== WHAT YOU ARE ASKED TO DO ==
Return each line of the data below verbatim; pictures are to be left out.

======== SOURCE EXCERPT

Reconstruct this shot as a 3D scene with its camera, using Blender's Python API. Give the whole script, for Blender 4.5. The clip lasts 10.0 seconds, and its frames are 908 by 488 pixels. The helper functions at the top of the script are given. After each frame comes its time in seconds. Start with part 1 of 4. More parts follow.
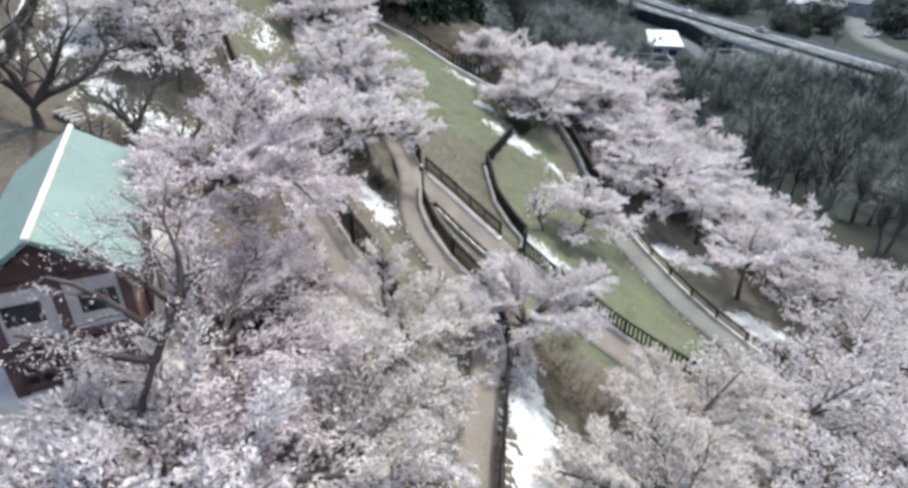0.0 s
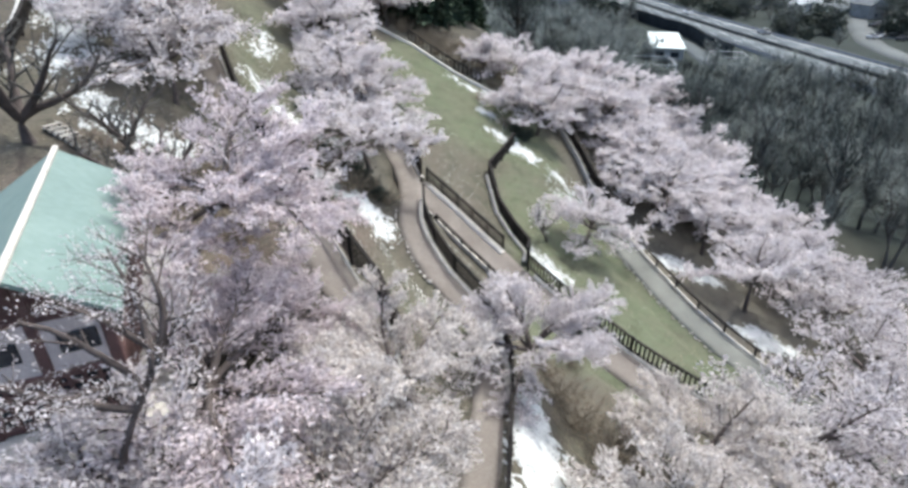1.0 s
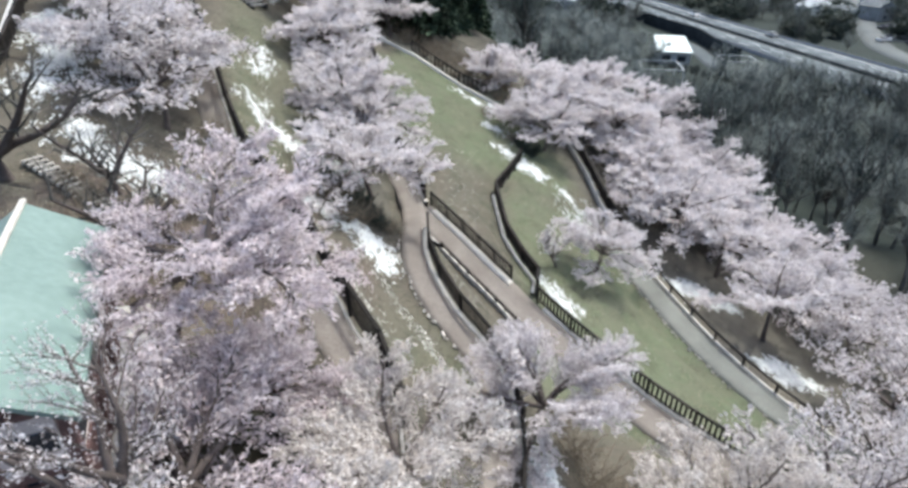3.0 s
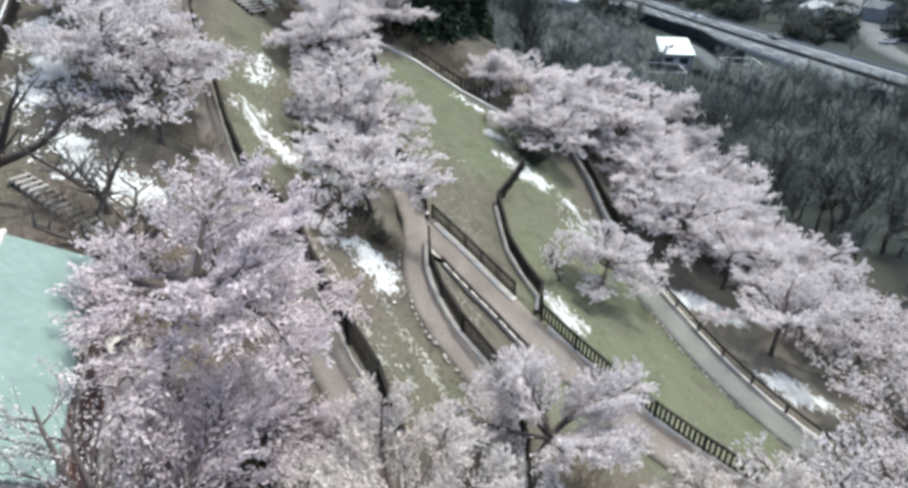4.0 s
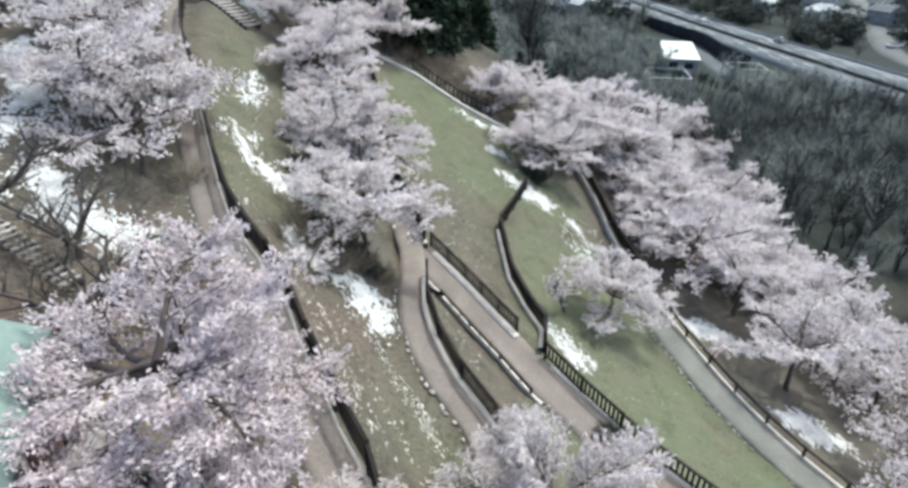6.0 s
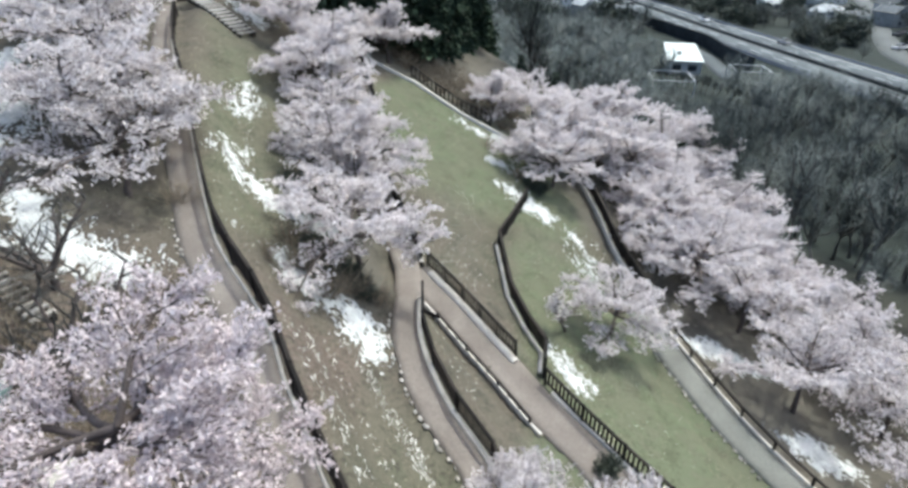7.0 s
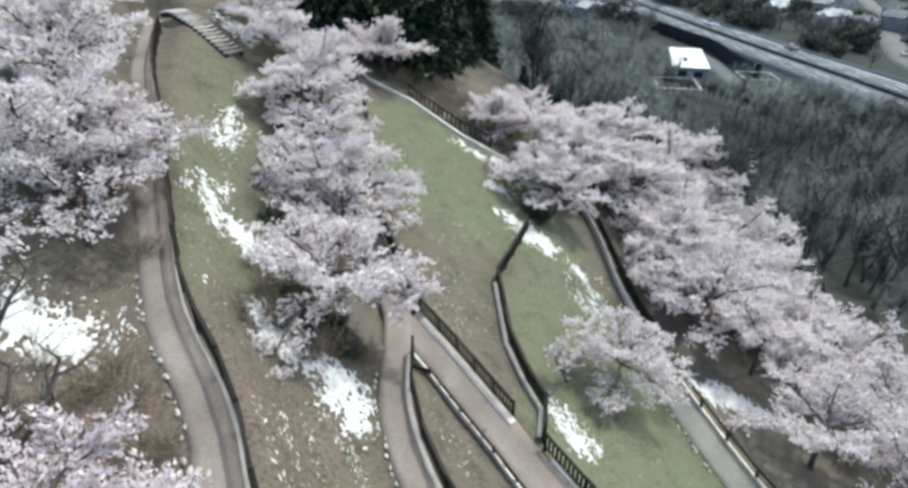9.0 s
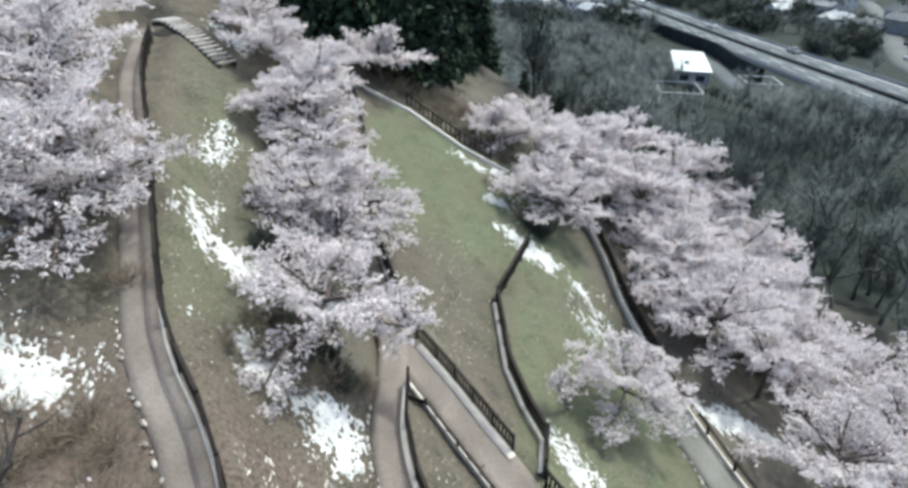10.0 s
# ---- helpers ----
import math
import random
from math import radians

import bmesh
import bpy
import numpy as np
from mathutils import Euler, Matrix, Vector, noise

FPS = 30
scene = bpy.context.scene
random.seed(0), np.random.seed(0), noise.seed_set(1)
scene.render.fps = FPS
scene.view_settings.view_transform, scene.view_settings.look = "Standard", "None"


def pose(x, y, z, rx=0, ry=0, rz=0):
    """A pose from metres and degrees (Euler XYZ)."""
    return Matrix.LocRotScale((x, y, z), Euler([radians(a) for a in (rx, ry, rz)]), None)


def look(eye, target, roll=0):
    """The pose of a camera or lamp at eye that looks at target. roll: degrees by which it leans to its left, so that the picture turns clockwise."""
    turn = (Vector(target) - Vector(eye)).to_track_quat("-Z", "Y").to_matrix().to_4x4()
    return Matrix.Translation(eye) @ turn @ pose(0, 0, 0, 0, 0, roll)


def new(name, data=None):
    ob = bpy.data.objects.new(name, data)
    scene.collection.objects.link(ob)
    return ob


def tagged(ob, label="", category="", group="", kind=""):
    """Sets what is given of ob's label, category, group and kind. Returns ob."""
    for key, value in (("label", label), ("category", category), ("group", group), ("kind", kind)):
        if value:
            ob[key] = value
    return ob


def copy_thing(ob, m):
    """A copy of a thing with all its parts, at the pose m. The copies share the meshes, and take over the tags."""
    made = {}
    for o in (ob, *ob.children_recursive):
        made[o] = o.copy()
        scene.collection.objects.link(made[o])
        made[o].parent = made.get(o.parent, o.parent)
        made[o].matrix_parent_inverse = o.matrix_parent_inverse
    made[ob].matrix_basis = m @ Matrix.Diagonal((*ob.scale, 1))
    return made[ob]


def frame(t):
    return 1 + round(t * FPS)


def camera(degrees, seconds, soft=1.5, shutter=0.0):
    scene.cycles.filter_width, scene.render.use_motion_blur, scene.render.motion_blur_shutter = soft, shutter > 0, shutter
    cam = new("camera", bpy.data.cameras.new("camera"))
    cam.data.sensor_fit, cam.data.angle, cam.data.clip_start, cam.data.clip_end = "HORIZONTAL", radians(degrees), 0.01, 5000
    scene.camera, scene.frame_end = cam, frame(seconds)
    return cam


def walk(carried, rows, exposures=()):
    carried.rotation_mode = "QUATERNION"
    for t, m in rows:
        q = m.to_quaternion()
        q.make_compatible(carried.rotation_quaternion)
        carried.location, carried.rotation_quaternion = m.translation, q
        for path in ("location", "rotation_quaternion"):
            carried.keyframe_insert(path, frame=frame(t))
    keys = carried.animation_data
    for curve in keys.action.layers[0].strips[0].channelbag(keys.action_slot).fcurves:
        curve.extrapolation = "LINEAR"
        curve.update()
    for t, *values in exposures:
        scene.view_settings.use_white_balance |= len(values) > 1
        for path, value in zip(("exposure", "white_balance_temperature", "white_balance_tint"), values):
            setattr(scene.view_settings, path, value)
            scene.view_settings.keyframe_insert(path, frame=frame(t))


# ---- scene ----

================

== OUTPUT OF THE TASK ==
Reconstruct this shot as a 3D scene with its camera, using Blender's Python API. Give the whole script, for Blender 4.5. The clip lasts 10.0 seconds, and its frames are 908 by 488 pixels. The helper functions at the top of the script are given. After each frame comes its time in seconds. Start with part 1 of 4. More parts follow.
0.0 s
1.0 s
3.0 s
4.0 s
6.0 s
7.0 s
9.0 s
10.0 s
# ---- helpers ----
import math
import random
from math import radians

import bmesh
import bpy
import numpy as np
from mathutils import Euler, Matrix, Vector, noise

FPS = 30
scene = bpy.context.scene
random.seed(0), np.random.seed(0), noise.seed_set(1)
scene.render.fps = FPS
scene.view_settings.view_transform, scene.view_settings.look = "Standard", "None"


def pose(x, y, z, rx=0, ry=0, rz=0):
    """A pose from metres and degrees (Euler XYZ)."""
    return Matrix.LocRotScale((x, y, z), Euler([radians(a) for a in (rx, ry, rz)]), None)


def look(eye, target, roll=0):
    """The pose of a camera or lamp at eye that looks at target. roll: degrees by which it leans to its left, so that the picture turns clockwise."""
    turn = (Vector(target) - Vector(eye)).to_track_quat("-Z", "Y").to_matrix().to_4x4()
    return Matrix.Translation(eye) @ turn @ pose(0, 0, 0, 0, 0, roll)


def new(name, data=None):
    ob = bpy.data.objects.new(name, data)
    scene.collection.objects.link(ob)
    return ob


def tagged(ob, label="", category="", group="", kind=""):
    """Sets what is given of ob's label, category, group and kind. Returns ob."""
    for key, value in (("label", label), ("category", category), ("group", group), ("kind", kind)):
        if value:
            ob[key] = value
    return ob


def copy_thing(ob, m):
    """A copy of a thing with all its parts, at the pose m. The copies share the meshes, and take over the tags."""
    made = {}
    for o in (ob, *ob.children_recursive):
        made[o] = o.copy()
        scene.collection.objects.link(made[o])
        made[o].parent = made.get(o.parent, o.parent)
        made[o].matrix_parent_inverse = o.matrix_parent_inverse
    made[ob].matrix_basis = m @ Matrix.Diagonal((*ob.scale, 1))
    return made[ob]


def frame(t):
    return 1 + round(t * FPS)


def camera(degrees, seconds, soft=1.5, shutter=0.0):
    scene.cycles.filter_width, scene.render.use_motion_blur, scene.render.motion_blur_shutter = soft, shutter > 0, shutter
    cam = new("camera", bpy.data.cameras.new("camera"))
    cam.data.sensor_fit, cam.data.angle, cam.data.clip_start, cam.data.clip_end = "HORIZONTAL", radians(degrees), 0.01, 5000
    scene.camera, scene.frame_end = cam, frame(seconds)
    return cam


def walk(carried, rows, exposures=()):
    carried.rotation_mode = "QUATERNION"
    for t, m in rows:
        q = m.to_quaternion()
        q.make_compatible(carried.rotation_quaternion)
        carried.location, carried.rotation_quaternion = m.translation, q
        for path in ("location", "rotation_quaternion"):
            carried.keyframe_insert(path, frame=frame(t))
    keys = carried.animation_data
    for curve in keys.action.layers[0].strips[0].channelbag(keys.action_slot).fcurves:
        curve.extrapolation = "LINEAR"
        curve.update()
    for t, *values in exposures:
        scene.view_settings.use_white_balance |= len(values) > 1
        for path, value in zip(("exposure", "white_balance_temperature", "white_balance_tint"), values):
            setattr(scene.view_settings, path, value)
            scene.view_settings.keyframe_insert(path, frame=frame(t))


# ---- scene ----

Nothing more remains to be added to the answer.